→ **Task to carry out**
Would it be possible to write out each entry below exactly, without the pictures?

--- BEGIN ---

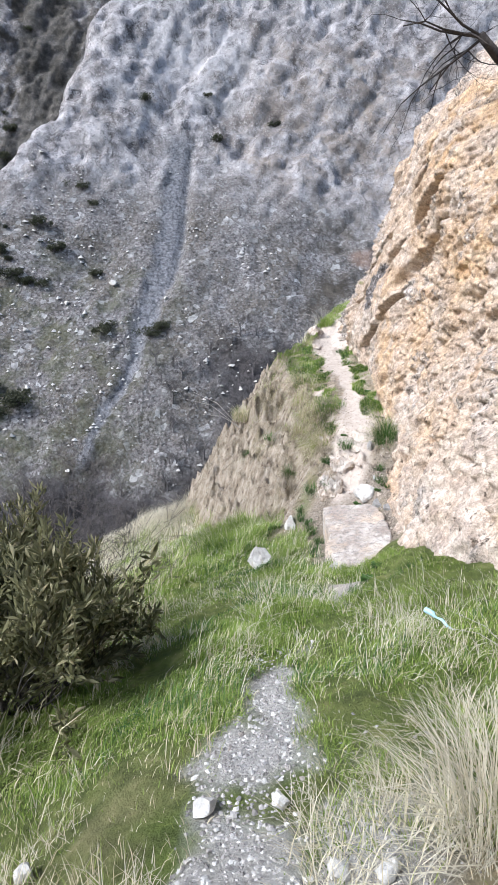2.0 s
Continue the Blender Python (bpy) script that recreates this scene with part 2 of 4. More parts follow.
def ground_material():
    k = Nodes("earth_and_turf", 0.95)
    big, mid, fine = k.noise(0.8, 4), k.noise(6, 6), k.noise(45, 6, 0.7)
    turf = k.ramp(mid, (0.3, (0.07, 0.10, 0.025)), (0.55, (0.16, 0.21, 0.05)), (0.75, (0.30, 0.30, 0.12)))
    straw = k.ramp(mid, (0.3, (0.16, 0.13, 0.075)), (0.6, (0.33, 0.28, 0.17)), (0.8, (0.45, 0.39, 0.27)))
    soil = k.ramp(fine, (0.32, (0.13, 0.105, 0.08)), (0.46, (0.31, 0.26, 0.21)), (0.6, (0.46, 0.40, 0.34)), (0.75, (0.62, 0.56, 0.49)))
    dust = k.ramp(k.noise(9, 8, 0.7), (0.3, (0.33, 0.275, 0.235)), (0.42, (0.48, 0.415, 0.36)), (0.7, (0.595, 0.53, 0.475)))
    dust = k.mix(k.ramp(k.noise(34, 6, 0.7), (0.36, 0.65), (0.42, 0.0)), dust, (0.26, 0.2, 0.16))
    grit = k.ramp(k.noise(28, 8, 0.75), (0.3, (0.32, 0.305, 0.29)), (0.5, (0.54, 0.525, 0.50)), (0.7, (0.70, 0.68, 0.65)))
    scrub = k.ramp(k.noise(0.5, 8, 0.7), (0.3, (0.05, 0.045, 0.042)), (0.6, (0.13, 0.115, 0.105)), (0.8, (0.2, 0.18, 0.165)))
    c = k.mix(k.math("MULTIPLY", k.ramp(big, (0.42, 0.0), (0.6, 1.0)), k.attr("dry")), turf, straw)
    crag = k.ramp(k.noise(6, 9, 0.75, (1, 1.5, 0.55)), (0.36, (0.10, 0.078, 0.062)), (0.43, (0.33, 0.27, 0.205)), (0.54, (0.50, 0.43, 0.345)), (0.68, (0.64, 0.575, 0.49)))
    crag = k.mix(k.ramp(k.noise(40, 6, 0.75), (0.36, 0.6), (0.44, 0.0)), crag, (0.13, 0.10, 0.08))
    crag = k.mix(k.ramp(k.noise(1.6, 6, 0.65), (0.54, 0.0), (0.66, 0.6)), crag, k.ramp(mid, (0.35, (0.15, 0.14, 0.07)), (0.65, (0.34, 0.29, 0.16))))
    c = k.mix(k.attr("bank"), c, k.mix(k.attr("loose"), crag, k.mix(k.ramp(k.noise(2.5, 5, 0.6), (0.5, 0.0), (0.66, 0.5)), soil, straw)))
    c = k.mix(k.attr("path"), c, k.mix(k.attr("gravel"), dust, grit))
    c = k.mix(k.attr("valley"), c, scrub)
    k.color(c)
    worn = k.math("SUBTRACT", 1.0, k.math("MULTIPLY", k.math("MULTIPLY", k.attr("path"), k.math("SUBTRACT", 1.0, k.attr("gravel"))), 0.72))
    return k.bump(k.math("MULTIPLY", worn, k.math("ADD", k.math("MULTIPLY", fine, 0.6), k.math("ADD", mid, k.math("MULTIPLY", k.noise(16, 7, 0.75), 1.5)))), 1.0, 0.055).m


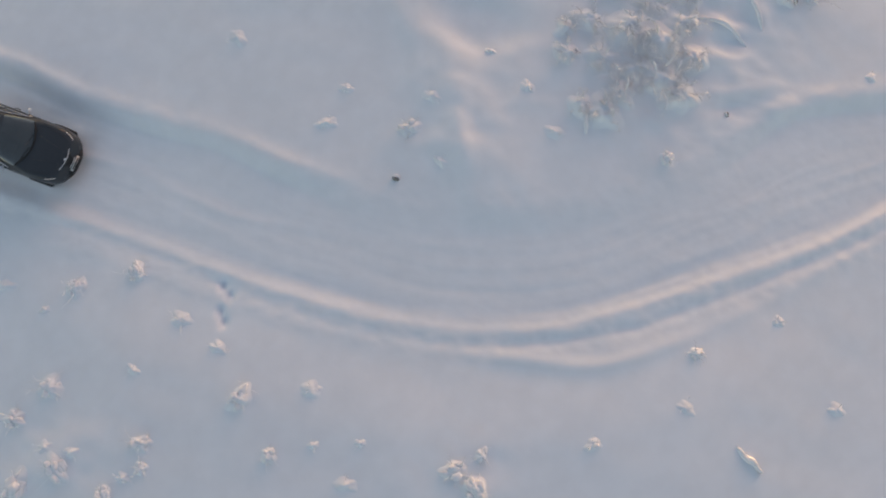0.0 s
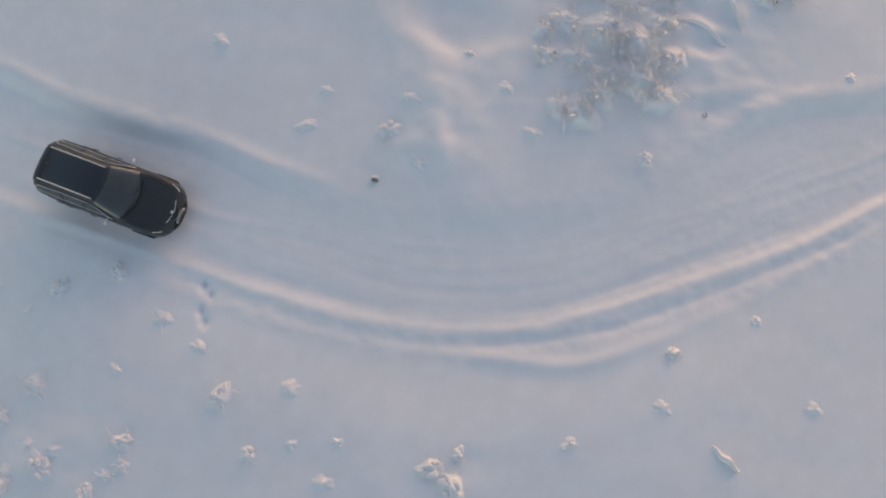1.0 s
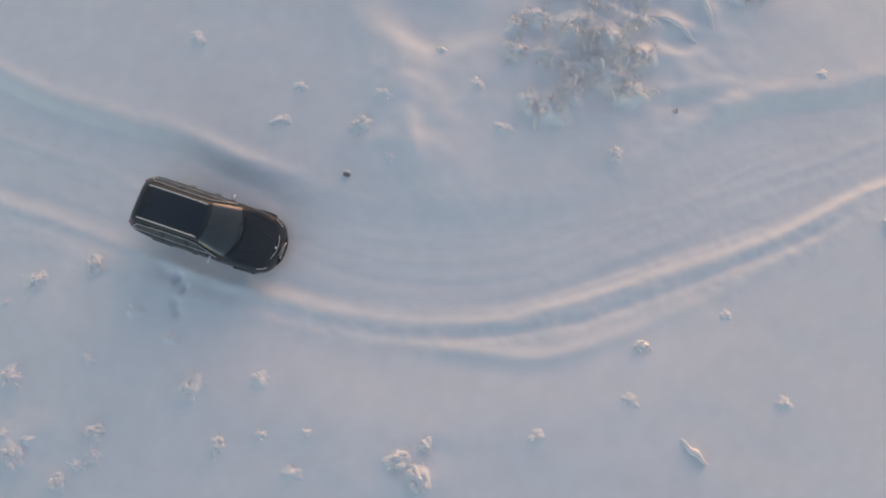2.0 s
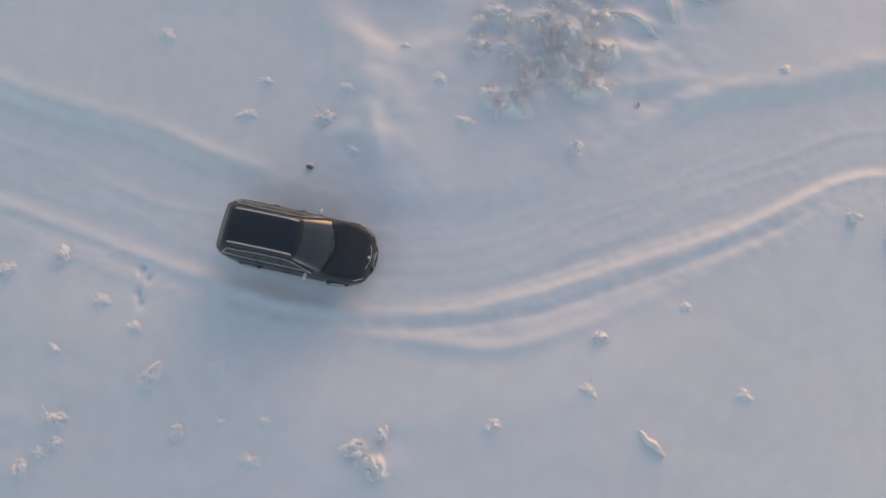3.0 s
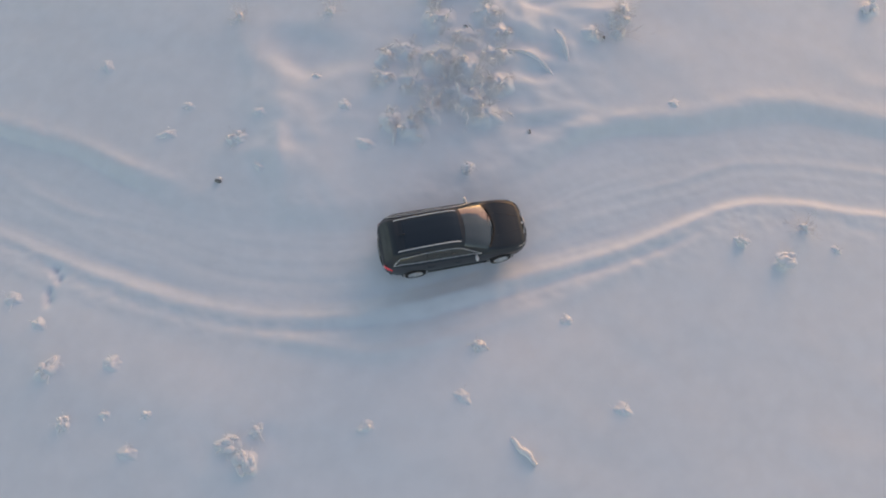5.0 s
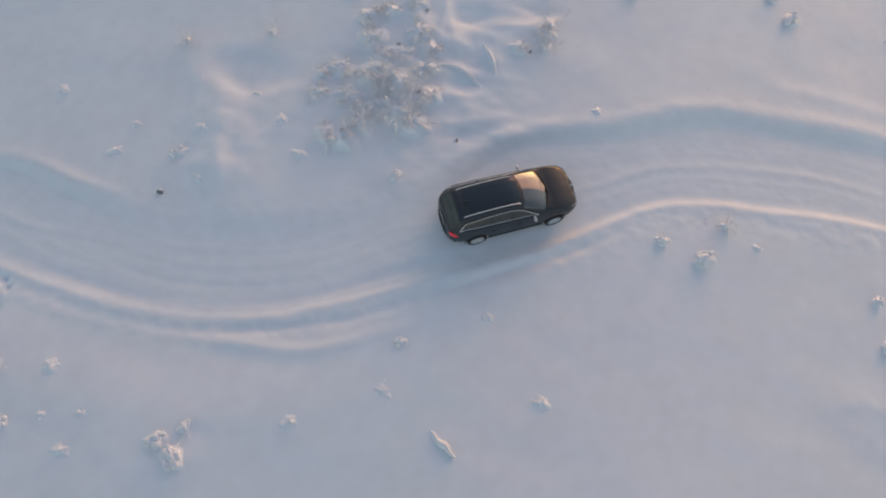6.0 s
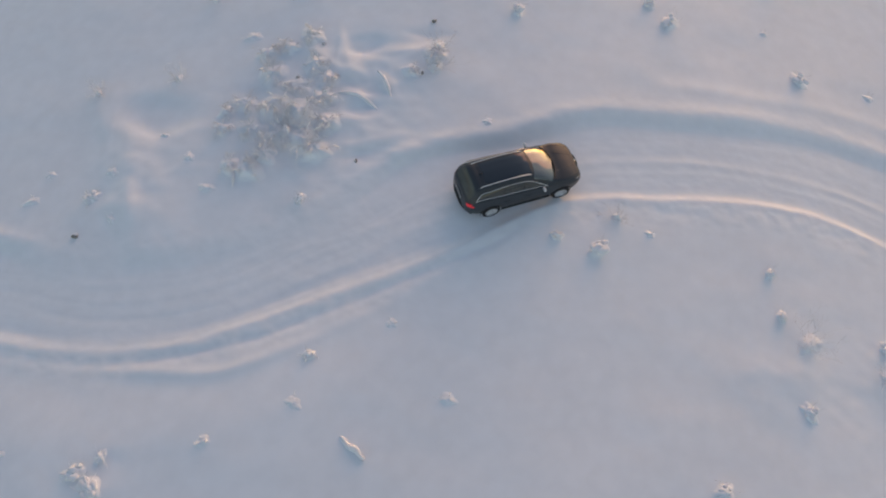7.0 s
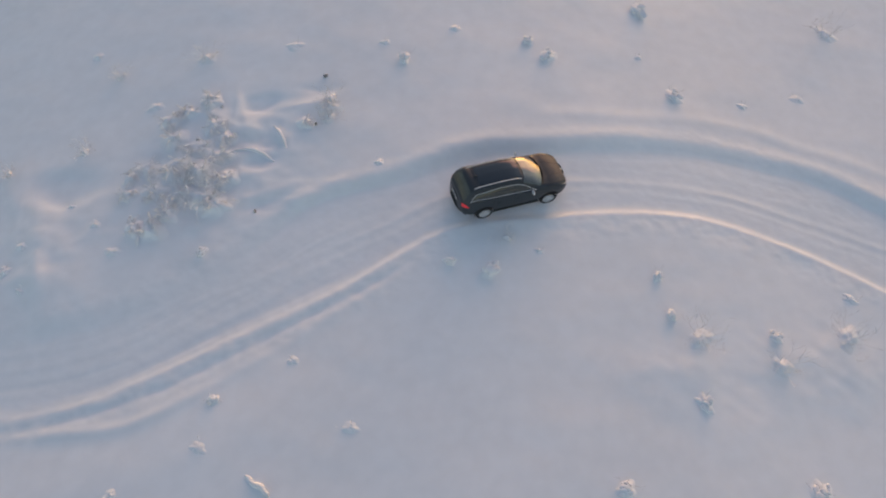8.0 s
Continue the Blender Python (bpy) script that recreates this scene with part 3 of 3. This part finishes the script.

--- END ---

→ **Right answer**
2.0 s
Continue the Blender Python (bpy) script that recreates this scene with part 2 of 4. More parts follow.
def ground_material():
    k = Nodes("earth_and_turf", 0.95)
    big, mid, fine = k.noise(0.8, 4), k.noise(6, 6), k.noise(45, 6, 0.7)
    turf = k.ramp(mid, (0.3, (0.07, 0.10, 0.025)), (0.55, (0.16, 0.21, 0.05)), (0.75, (0.30, 0.30, 0.12)))
    straw = k.ramp(mid, (0.3, (0.16, 0.13, 0.075)), (0.6, (0.33, 0.28, 0.17)), (0.8, (0.45, 0.39, 0.27)))
    soil = k.ramp(fine, (0.32, (0.13, 0.105, 0.08)), (0.46, (0.31, 0.26, 0.21)), (0.6, (0.46, 0.40, 0.34)), (0.75, (0.62, 0.56, 0.49)))
    dust = k.ramp(k.noise(9, 8, 0.7), (0.3, (0.33, 0.275, 0.235)), (0.42, (0.48, 0.415, 0.36)), (0.7, (0.595, 0.53, 0.475)))
    dust = k.mix(k.ramp(k.noise(34, 6, 0.7), (0.36, 0.65), (0.42, 0.0)), dust, (0.26, 0.2, 0.16))
    grit = k.ramp(k.noise(28, 8, 0.75), (0.3, (0.32, 0.305, 0.29)), (0.5, (0.54, 0.525, 0.50)), (0.7, (0.70, 0.68, 0.65)))
    scrub = k.ramp(k.noise(0.5, 8, 0.7), (0.3, (0.05, 0.045, 0.042)), (0.6, (0.13, 0.115, 0.105)), (0.8, (0.2, 0.18, 0.165)))
    c = k.mix(k.math("MULTIPLY", k.ramp(big, (0.42, 0.0), (0.6, 1.0)), k.attr("dry")), turf, straw)
    crag = k.ramp(k.noise(6, 9, 0.75, (1, 1.5, 0.55)), (0.36, (0.10, 0.078, 0.062)), (0.43, (0.33, 0.27, 0.205)), (0.54, (0.50, 0.43, 0.345)), (0.68, (0.64, 0.575, 0.49)))
    crag = k.mix(k.ramp(k.noise(40, 6, 0.75), (0.36, 0.6), (0.44, 0.0)), crag, (0.13, 0.10, 0.08))
    crag = k.mix(k.ramp(k.noise(1.6, 6, 0.65), (0.54, 0.0), (0.66, 0.6)), crag, k.ramp(mid, (0.35, (0.15, 0.14, 0.07)), (0.65, (0.34, 0.29, 0.16))))
    c = k.mix(k.attr("bank"), c, k.mix(k.attr("loose"), crag, k.mix(k.ramp(k.noise(2.5, 5, 0.6), (0.5, 0.0), (0.66, 0.5)), soil, straw)))
    c = k.mix(k.attr("path"), c, k.mix(k.attr("gravel"), dust, grit))
    c = k.mix(k.attr("valley"), c, scrub)
    k.color(c)
    worn = k.math("SUBTRACT", 1.0, k.math("MULTIPLY", k.math("MULTIPLY", k.attr("path"), k.math("SUBTRACT", 1.0, k.attr("gravel"))), 0.72))
    return k.bump(k.math("MULTIPLY", worn, k.math("ADD", k.math("MULTIPLY", fine, 0.6), k.math("ADD", mid, k.math("MULTIPLY", k.noise(16, 7, 0.75), 1.5)))), 1.0, 0.055).m


0.0 s
1.0 s
2.0 s
3.0 s
5.0 s
6.0 s
7.0 s
8.0 s
Continue the Blender Python (bpy) script that recreates this scene with part 3 of 3. This part finishes the script.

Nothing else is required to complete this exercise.